> Exercise requirements: In the copy, include every entry exactly but none of the images.

> Records:
********************

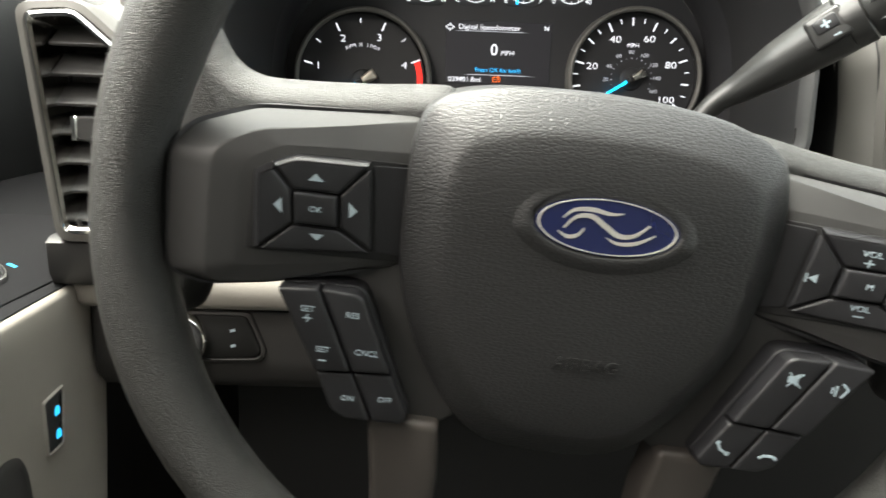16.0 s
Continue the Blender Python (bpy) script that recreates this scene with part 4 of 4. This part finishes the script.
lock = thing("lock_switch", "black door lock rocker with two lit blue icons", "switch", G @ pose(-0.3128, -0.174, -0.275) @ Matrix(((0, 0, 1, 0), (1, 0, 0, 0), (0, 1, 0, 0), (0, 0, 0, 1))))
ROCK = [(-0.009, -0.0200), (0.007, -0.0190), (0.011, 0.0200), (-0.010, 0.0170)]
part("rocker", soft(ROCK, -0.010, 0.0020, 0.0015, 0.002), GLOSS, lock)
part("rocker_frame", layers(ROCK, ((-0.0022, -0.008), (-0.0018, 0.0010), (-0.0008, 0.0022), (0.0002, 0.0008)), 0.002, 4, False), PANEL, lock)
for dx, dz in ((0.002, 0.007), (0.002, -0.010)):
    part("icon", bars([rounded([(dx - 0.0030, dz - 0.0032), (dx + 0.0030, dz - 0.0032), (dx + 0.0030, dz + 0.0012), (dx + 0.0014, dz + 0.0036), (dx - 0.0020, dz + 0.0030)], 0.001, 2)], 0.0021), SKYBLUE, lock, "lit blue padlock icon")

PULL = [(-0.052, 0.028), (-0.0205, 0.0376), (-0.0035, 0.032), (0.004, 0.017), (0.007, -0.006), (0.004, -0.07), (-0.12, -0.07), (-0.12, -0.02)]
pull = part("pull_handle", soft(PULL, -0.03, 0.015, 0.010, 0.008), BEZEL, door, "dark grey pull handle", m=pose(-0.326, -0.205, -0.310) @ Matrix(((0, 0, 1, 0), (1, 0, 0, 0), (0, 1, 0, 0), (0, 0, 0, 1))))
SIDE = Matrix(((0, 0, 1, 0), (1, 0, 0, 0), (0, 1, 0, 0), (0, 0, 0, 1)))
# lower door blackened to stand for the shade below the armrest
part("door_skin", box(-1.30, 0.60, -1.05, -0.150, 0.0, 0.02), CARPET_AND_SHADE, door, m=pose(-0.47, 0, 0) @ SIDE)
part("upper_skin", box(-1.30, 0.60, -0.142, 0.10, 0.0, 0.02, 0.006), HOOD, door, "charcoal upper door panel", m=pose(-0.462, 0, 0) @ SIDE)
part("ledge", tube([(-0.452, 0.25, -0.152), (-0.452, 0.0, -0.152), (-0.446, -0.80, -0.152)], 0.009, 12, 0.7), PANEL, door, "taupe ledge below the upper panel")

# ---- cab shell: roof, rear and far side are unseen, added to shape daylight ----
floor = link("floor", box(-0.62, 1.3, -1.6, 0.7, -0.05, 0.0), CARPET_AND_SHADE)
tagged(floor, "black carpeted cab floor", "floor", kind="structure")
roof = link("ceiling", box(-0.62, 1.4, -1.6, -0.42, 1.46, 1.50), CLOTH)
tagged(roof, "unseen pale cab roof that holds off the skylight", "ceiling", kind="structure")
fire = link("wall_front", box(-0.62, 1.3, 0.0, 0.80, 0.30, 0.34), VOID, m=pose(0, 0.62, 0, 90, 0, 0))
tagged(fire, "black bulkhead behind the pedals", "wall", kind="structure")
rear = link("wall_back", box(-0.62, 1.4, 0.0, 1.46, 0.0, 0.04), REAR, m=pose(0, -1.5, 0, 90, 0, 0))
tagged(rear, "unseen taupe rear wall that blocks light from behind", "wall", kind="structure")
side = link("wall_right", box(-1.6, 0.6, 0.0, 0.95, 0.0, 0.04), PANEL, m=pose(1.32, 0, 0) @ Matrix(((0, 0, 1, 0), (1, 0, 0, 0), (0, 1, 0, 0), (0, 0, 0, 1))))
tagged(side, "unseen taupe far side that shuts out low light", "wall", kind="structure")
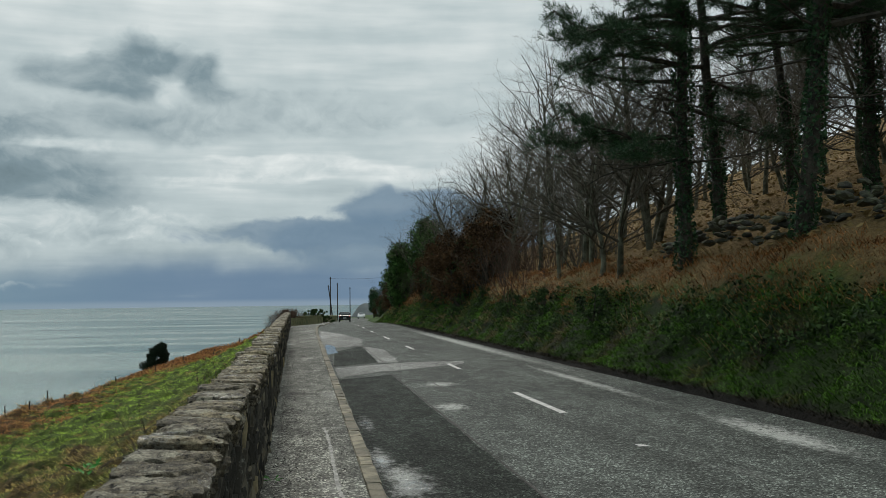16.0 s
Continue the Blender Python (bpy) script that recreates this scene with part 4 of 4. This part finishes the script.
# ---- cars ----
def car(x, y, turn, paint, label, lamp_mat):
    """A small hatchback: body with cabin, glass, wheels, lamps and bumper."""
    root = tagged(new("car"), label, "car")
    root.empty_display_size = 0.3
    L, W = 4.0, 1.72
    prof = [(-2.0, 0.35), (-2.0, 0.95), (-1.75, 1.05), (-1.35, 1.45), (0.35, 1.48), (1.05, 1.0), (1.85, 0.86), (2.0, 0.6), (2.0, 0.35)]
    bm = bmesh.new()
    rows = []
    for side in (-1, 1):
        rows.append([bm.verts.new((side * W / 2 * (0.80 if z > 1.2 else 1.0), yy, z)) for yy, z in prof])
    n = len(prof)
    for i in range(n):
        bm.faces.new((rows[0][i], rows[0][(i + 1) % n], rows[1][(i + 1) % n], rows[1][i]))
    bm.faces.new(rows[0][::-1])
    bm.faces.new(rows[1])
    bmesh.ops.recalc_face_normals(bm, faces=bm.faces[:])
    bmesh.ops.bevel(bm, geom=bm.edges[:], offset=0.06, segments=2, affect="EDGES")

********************

> Answer:
16.0 s
Continue the Blender Python (bpy) script that recreates this scene with part 4 of 4. This part finishes the script.
lock = thing("lock_switch", "black door lock rocker with two lit blue icons", "switch", G @ pose(-0.3128, -0.174, -0.275) @ Matrix(((0, 0, 1, 0), (1, 0, 0, 0), (0, 1, 0, 0), (0, 0, 0, 1))))
ROCK = [(-0.009, -0.0200), (0.007, -0.0190), (0.011, 0.0200), (-0.010, 0.0170)]
part("rocker", soft(ROCK, -0.010, 0.0020, 0.0015, 0.002), GLOSS, lock)
part("rocker_frame", layers(ROCK, ((-0.0022, -0.008), (-0.0018, 0.0010), (-0.0008, 0.0022), (0.0002, 0.0008)), 0.002, 4, False), PANEL, lock)
for dx, dz in ((0.002, 0.007), (0.002, -0.010)):
    part("icon", bars([rounded([(dx - 0.0030, dz - 0.0032), (dx + 0.0030, dz - 0.0032), (dx + 0.0030, dz + 0.0012), (dx + 0.0014, dz + 0.0036), (dx - 0.0020, dz + 0.0030)], 0.001, 2)], 0.0021), SKYBLUE, lock, "lit blue padlock icon")

PULL = [(-0.052, 0.028), (-0.0205, 0.0376), (-0.0035, 0.032), (0.004, 0.017), (0.007, -0.006), (0.004, -0.07), (-0.12, -0.07), (-0.12, -0.02)]
pull = part("pull_handle", soft(PULL, -0.03, 0.015, 0.010, 0.008), BEZEL, door, "dark grey pull handle", m=pose(-0.326, -0.205, -0.310) @ Matrix(((0, 0, 1, 0), (1, 0, 0, 0), (0, 1, 0, 0), (0, 0, 0, 1))))
SIDE = Matrix(((0, 0, 1, 0), (1, 0, 0, 0), (0, 1, 0, 0), (0, 0, 0, 1)))
# lower door blackened to stand for the shade below the armrest
part("door_skin", box(-1.30, 0.60, -1.05, -0.150, 0.0, 0.02), CARPET_AND_SHADE, door, m=pose(-0.47, 0, 0) @ SIDE)
part("upper_skin", box(-1.30, 0.60, -0.142, 0.10, 0.0, 0.02, 0.006), HOOD, door, "charcoal upper door panel", m=pose(-0.462, 0, 0) @ SIDE)
part("ledge", tube([(-0.452, 0.25, -0.152), (-0.452, 0.0, -0.152), (-0.446, -0.80, -0.152)], 0.009, 12, 0.7), PANEL, door, "taupe ledge below the upper panel")

# ---- cab shell: roof, rear and far side are unseen, added to shape daylight ----
floor = link("floor", box(-0.62, 1.3, -1.6, 0.7, -0.05, 0.0), CARPET_AND_SHADE)
tagged(floor, "black carpeted cab floor", "floor", kind="structure")
roof = link("ceiling", box(-0.62, 1.4, -1.6, -0.42, 1.46, 1.50), CLOTH)
tagged(roof, "unseen pale cab roof that holds off the skylight", "ceiling", kind="structure")
fire = link("wall_front", box(-0.62, 1.3, 0.0, 0.80, 0.30, 0.34), VOID, m=pose(0, 0.62, 0, 90, 0, 0))
tagged(fire, "black bulkhead behind the pedals", "wall", kind="structure")
rear = link("wall_back", box(-0.62, 1.4, 0.0, 1.46, 0.0, 0.04), REAR, m=pose(0, -1.5, 0, 90, 0, 0))
tagged(rear, "unseen taupe rear wall that blocks light from behind", "wall", kind="structure")
side = link("wall_right", box(-1.6, 0.6, 0.0, 0.95, 0.0, 0.04), PANEL, m=pose(1.32, 0, 0) @ Matrix(((0, 0, 1, 0), (1, 0, 0, 0), (0, 1, 0, 0), (0, 0, 0, 1))))
tagged(side, "unseen taupe far side that shuts out low light", "wall", kind="structure")
16.0 s
Continue the Blender Python (bpy) script that recreates this scene with part 4 of 4. This part finishes the script.
# ---- cars ----
def car(x, y, turn, paint, label, lamp_mat):
    """A small hatchback: body with cabin, glass, wheels, lamps and bumper."""
    root = tagged(new("car"), label, "car")
    root.empty_display_size = 0.3
    L, W = 4.0, 1.72
    prof = [(-2.0, 0.35), (-2.0, 0.95), (-1.75, 1.05), (-1.35, 1.45), (0.35, 1.48), (1.05, 1.0), (1.85, 0.86), (2.0, 0.6), (2.0, 0.35)]
    bm = bmesh.new()
    rows = []
    for side in (-1, 1):
        rows.append([bm.verts.new((side * W / 2 * (0.80 if z > 1.2 else 1.0), yy, z)) for yy, z in prof])
    n = len(prof)
    for i in range(n):
        bm.faces.new((rows[0][i], rows[0][(i + 1) % n], rows[1][(i + 1) % n], rows[1][i]))
    bm.faces.new(rows[0][::-1])
    bm.faces.new(rows[1])
    bmesh.ops.recalc_face_normals(bm, faces=bm.faces[:])
    bmesh.ops.bevel(bm, geom=bm.edges[:], offset=0.06, segments=2, affect="EDGES")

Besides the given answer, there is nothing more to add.